Quote:
Originally Posted by VickiR
Gee, do you think maybe the drug companies are invested in maintaining the old food pyramid???? Maybe wheat and corn producers, such as Kellogg et al, too?
Or am I just cynical?
|
Well certainly not cynical as far as agriculture and food producers are concerned considering their influence in constructing the original pyramid. (see this bit from Harvard magazine's "The Way We Eat Now";
"U.S. government agencies' attempts to deal with obesity during the last three decades—encouraging people to eat less fat and more carbohydrates, for example—actually may have exacerbated the problem. Take the Department of Agriculture's (USDA) Food Guide Pyramid, first promulgated in 1992. The pyramid's diagram of dietary recommendations is a familiar sight on cereal boxes—hardly a coincidence, since the guidelines suggest six to 11 servings daily from the "bread, cereal, rice, and pasta" group. The USDA recommends eating more of these starches than any other category of food. Unfortunately, such starches are nearly all high-glycemic carbohydrates, which drive obesity, hyperinsulinemia, and Type II diabetes. "At best, the USDA pyramid offers wishy-washy, scientifically unfounded advice on an absolutely vital topic—what to eat," writes Willett in Eat, Drink, and Be Healthy. "At worst, the misinformation contributes to overweight, poor health, and unnecessary early deaths."

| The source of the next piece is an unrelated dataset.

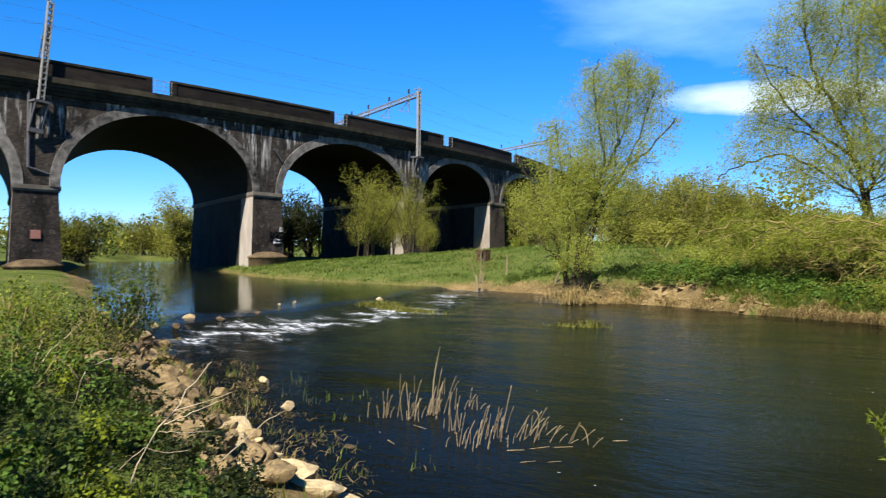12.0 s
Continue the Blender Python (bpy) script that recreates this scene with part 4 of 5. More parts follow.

Note that the pyramid comes from the Department of Agriculture, not from an agency charged with promoting health, like the National Institutes of Health or the Department of Health and Human Services (DHHS). The USDA essentially promotes and regulates commerce, and its pyramid (currently under revision; expect a new version in 2005) was the focus of intensive lobbying and political struggle by agribusinesses in the meat, sugar, dairy, and cereal industries, among others."
http://www.harvard-magazine.com/on-line/050465.html
It would be interesting to see how drug companies could justify even being at the negotiating table when the new pyramid is debated, but that is not to say that their money and influence could not be used in other ways.